The change in molar Gibbs' free energy should be nearly zero (if not zero). At constant temperature, the molar Gibbs' free energy Maxwell Relation shows:

#dbarG = cancel(-SdT)^(0) + barVdP#

As an ideal gas, the water vapor's molar volume would be given by

#barV = (RT)/P#

And so,

#dbarG = (RT)/PdP#

Integrating, we get the change in molar Gibbs' free energy to be:

#int dbarG = DeltabarG = RTln(P_2/P_1)#

where #P# is the vapor pressure at this temperature.

The result is:

#DeltabarG_"fus" = "0.082057 L"cdot"atm/mol"cdot"K" cdot "268.15 K" cdot ln("3.012 mm Hg"/"3.163 mm Hg")#

#= -"1.076 L"cdot"atm/mol"#

You should then take it upon yourself to convert to #"kJ/mol"#, and show that you get #color(blue)(-"0.1091 kJ/mol")#.
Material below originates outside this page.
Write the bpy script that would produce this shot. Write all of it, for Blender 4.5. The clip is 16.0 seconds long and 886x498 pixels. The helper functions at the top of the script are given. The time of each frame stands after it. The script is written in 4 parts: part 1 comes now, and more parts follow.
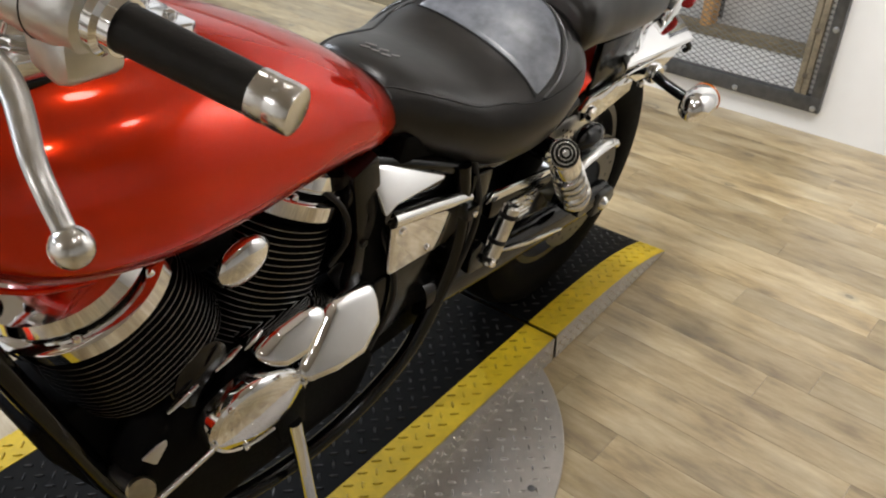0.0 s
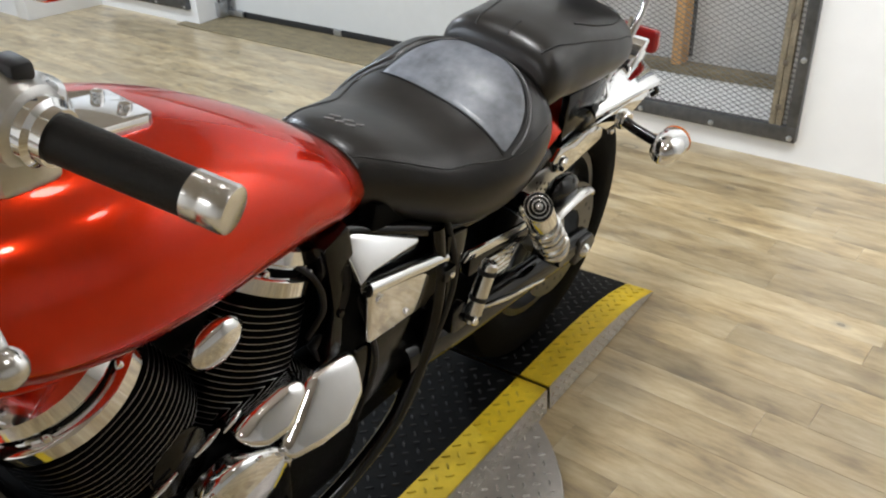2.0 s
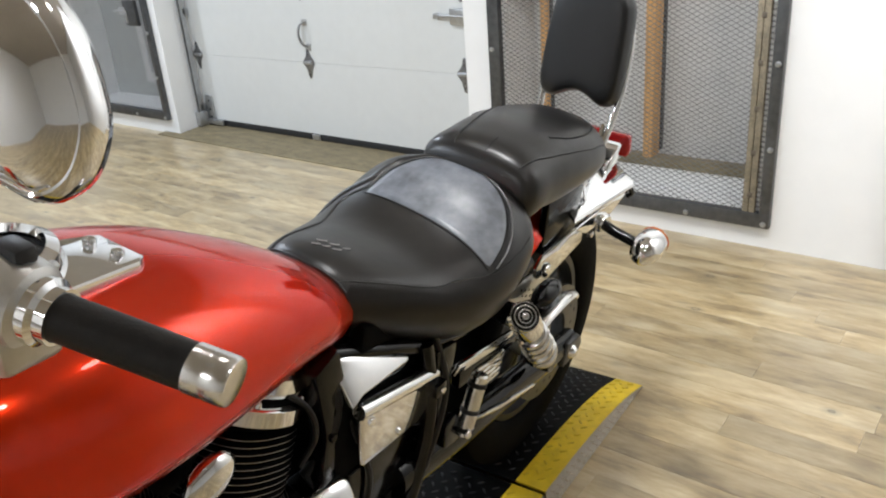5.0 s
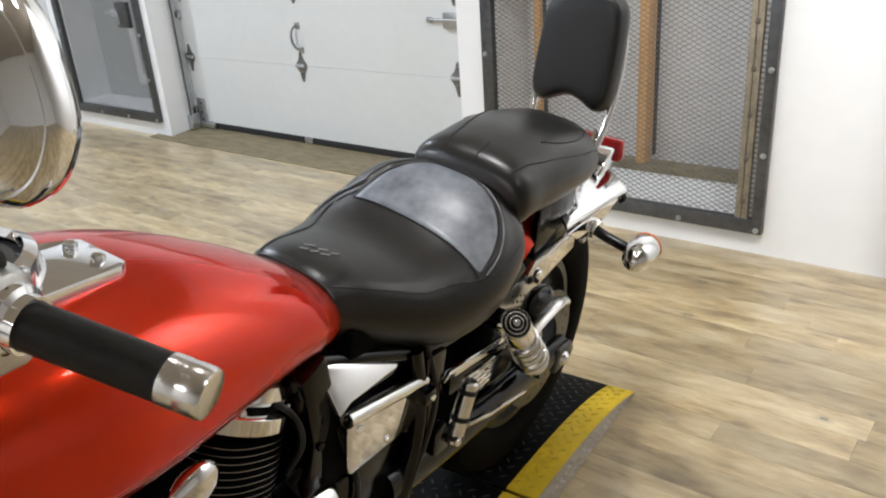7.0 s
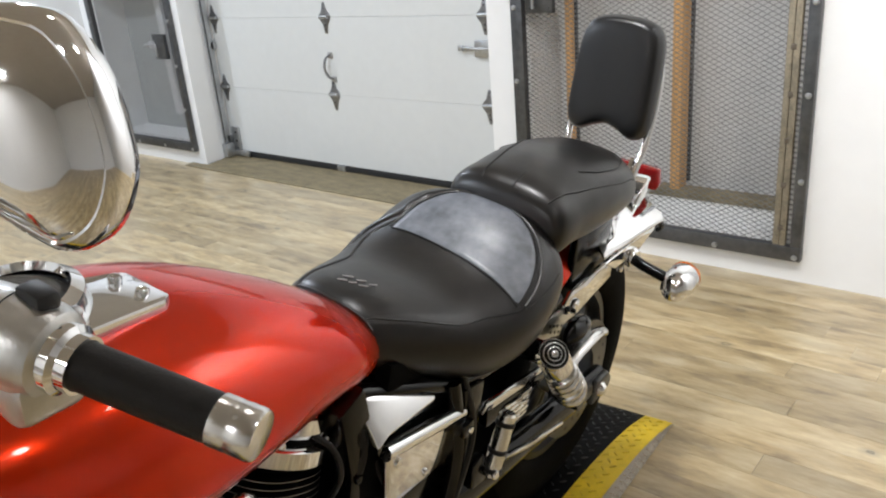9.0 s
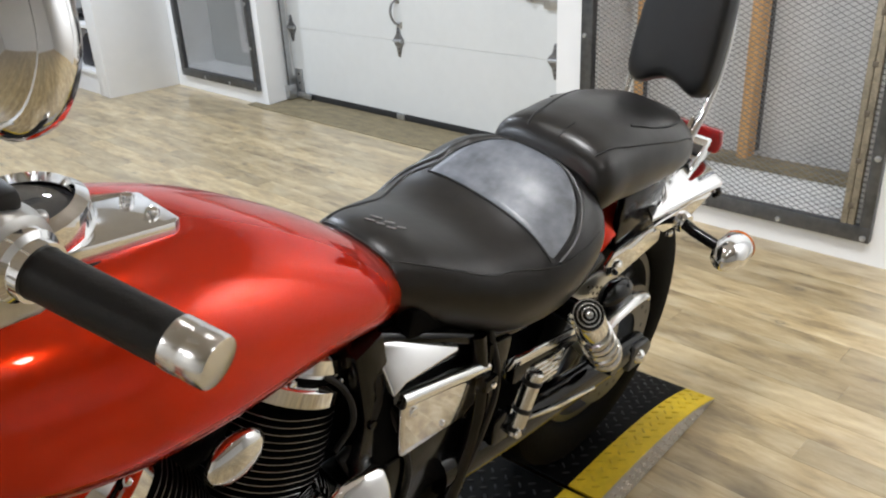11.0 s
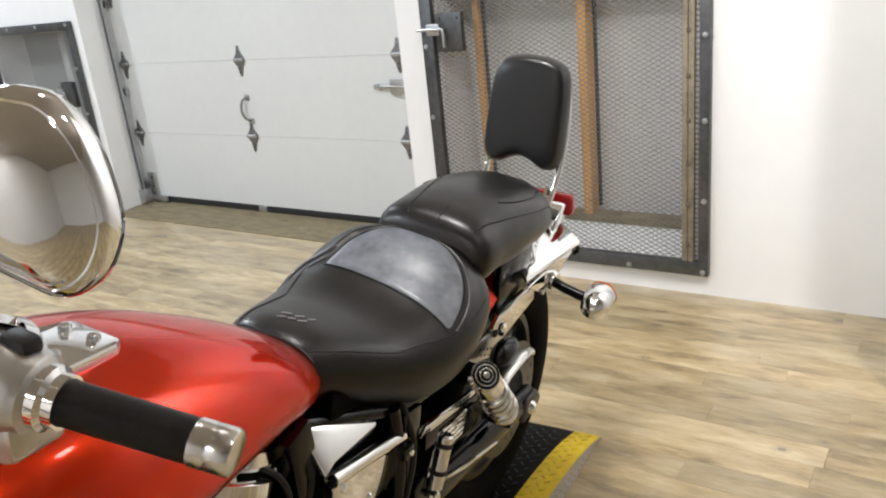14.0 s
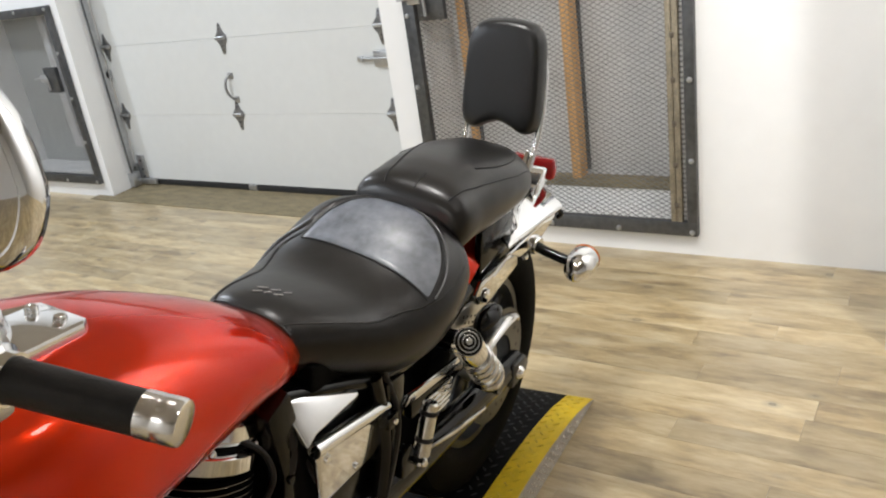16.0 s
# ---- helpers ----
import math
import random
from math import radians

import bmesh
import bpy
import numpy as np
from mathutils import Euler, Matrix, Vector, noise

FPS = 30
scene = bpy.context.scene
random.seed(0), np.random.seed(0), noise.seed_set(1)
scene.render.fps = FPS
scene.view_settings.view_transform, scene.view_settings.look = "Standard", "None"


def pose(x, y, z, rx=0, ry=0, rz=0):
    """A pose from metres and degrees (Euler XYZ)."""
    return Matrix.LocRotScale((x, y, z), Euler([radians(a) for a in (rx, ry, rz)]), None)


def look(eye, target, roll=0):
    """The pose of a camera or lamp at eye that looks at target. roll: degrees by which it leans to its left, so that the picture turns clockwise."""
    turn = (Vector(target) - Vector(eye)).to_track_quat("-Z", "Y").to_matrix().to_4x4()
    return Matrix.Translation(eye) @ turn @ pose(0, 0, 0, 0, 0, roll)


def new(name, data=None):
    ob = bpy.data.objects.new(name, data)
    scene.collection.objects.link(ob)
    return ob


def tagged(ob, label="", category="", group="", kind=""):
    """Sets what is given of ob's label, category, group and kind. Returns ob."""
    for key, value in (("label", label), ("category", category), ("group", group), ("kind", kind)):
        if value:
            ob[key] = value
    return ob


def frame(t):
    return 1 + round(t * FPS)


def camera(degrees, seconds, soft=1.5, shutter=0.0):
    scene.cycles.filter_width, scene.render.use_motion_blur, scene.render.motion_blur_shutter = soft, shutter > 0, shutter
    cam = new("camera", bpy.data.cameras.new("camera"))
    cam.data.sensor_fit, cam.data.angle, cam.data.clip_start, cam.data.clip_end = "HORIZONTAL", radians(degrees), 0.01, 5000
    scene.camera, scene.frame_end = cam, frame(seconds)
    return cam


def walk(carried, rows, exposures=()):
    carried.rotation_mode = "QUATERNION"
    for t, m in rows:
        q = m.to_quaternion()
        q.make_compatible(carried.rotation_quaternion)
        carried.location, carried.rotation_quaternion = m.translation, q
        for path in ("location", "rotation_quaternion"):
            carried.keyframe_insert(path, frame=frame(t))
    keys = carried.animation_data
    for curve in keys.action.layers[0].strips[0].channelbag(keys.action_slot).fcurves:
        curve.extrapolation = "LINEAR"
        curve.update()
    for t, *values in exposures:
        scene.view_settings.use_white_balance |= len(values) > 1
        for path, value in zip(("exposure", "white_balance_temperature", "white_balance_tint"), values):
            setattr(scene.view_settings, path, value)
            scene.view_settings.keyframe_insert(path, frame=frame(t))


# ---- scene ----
cam = camera(58.4, 16.0, soft=2.05)
PATH = [
    (0, (1.021, 0.155, 1.245), (-0.086, 1.408, 0.147), 1.0),
    (0.5, (1.034, 0.202, 1.255), (-0.042, 1.518, 0.202), -3.0),
    (1, (1.05, 0.21, 1.26), (-0.056, 1.528, 0.241), -4.5),
    (1.5, (1.041, 0.197, 1.256), (-0.075, 1.494, 0.219), -3.3),
    (2, (1.034, 0.188, 1.261), (-0.107, 1.494, 0.266), -2.9),
    (2.5, (1.026, 0.186, 1.273), (-0.195, 1.488, 0.371), -4.5),
    (3, (1.032, 0.18, 1.277), (-0.212, 1.471, 0.391), -5.6),
    (3.5, (1.036, 0.187, 1.285), (-0.21, 1.514, 0.457), -5.4),
    (4, (1.018, 0.19, 1.287), (-0.212, 1.515, 0.432), -4.7),
    (4.5, (1.024, 0.192, 1.3), (-0.132, 1.587, 0.454), -4.3),
    (4.7, (1.026, 0.190, 1.307), (-0.135, 1.606, 0.490), -4.6),
    (6.8, (1.021, 0.207, 1.305), (-0.144, 1.638, 0.529), -4.8),
    (7, (1.02, 0.206, 1.302), (-0.129, 1.639, 0.51), -4.2),
    (7.5, (1.014, 0.205, 1.304), (-0.146, 1.639, 0.529), -4.4),
    (8, (1.01, 0.201, 1.308), (-0.183, 1.619, 0.557), -4.3),
    (8.2, (1.009, 0.200, 1.309), (-0.191, 1.622, 0.574), -4.3),
    (10.3, (1.004, 0.214, 1.306), (-0.235, 1.607, 0.583), -5.9),
    (10.5, (1.006, 0.212, 1.3), (-0.22, 1.605, 0.555), -3.8),
    (11, (1.007, 0.259, 1.273), (-0.299, 1.534, 0.456), -2.8),
    (11.5, (0.993, 0.332, 1.249), (-0.322, 1.558, 0.375), 0.1),
    (12, (1.016, 0.306, 1.272), (-0.256, 1.603, 0.436), -2.2),
    (12.5, (1.025, 0.205, 1.301), (-0.159, 1.618, 0.525), -3.1),
    (13, (1.016, 0.138, 1.309), (-0.174, 1.606, 0.653), -3.5),
    (13.5, (1.025, 0.14, 1.306), (-0.071, 1.663, 0.613), -3.6),
    (14, (1.039, 0.144, 1.333), (-0.035, 1.693, 0.666), -6.1),
    (14.5, (1.039, 0.179, 1.359), (0.074, 1.843, 0.81), -4.4),
    (15, (1.042, 0.176, 1.35), (0.03, 1.798, 0.762), -5.0),
    (15.5, (1.048, 0.186, 1.341), (0.037, 1.796, 0.717), -6.7),
    (16, (1.067, 0.165, 1.319), (0.002, 1.692, 0.587), -8.5),
]
EXPOSURE = [(0, -0.21, 6380, 13), (1.5, -0.11, 6180, 11.5), (3.5, -0.01, 6080, 10.5), (7, -0.08, 6150, 12.5), (10.5, -0.05, 6120, 12), (11.5, 0.02, 6100, 12), (12, -0.01, 6150, 12), (13, 0.01, 6250, 12), (14.5, -0.08, 6350, 13), (16, -0.08, 6350, 12)]
walk(cam, [(t, look(eye, target, roll)) for t, eye, target, roll in PATH], EXPOSURE)

# ---- world and light ----
world = bpy.data.worlds.new("world")
world.use_nodes = True
world.node_tree.nodes["Background"].inputs[0].default_value = (0.9, 0.95, 1.0, 1)
world.node_tree.nodes["Background"].inputs[1].default_value = 0.2
scene.world = world
CEIL = 2.75
# place, watts, tilt towards the north wall and beam of the spots; the western ones are cooler
SPOTS = [(-4.6, 1.6, 38, 10, 180), (-2.3, 1.9, 32, 0, 180), (0.25, 1.22, 22, 46, 140), (1.48, 1.64, 20, 46, 112), (1.75, 0.62, 2, 10, 120), (-1.7, -0.6, 26, 20, 180), (-3.4, -0.6, 34, 20, 180), (0.5, -2.3, 20, 0, 180), (-1.9, -2.2, 26, 0, 180)]
LAMPS = [spot[:2] for spot in SPOTS]
for lx, ly, power, tilt, beam in SPOTS:
    lamp = bpy.data.lights.new("ceiling_spot", "AREA")
    lamp.shape, lamp.size, lamp.energy, lamp.color = "DISK", 0.20, power, (0.90, 0.98, 1.06) if lx < -1 else (1.0, 0.98, 0.93)
    lamp.spread = radians(beam)
    lob = new("ceiling_spot", lamp)
    lob.matrix_world = pose(lx, ly, CEIL - 0.12, tilt)


# ---- materials ----
def nodes_of(name):
    m = bpy.data.materials.new(name)
    m.use_nodes = True
    nt = m.node_tree
    return m, nt, nt.nodes["Principled BSDF"], nt.nodes.new, nt.links.new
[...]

It should be slightly negative because this is freezing at a supercooled temperature, which is spontaneous.

Once you do convert to #"kJ/mol"#, show that since #DeltaG = DeltaH - TDeltaS# at constant temperature,

#color(blue)(DeltabarS_"fus") = (DeltabarH_"fus" - DeltabarG_"fus")/T = color(blue)("22.22 J/mol"cdot"K")#

You should recognize that at #0^@ "C"#, #DeltabarS_"fus"# would be #"21.82 J/mol"cdot"K"#.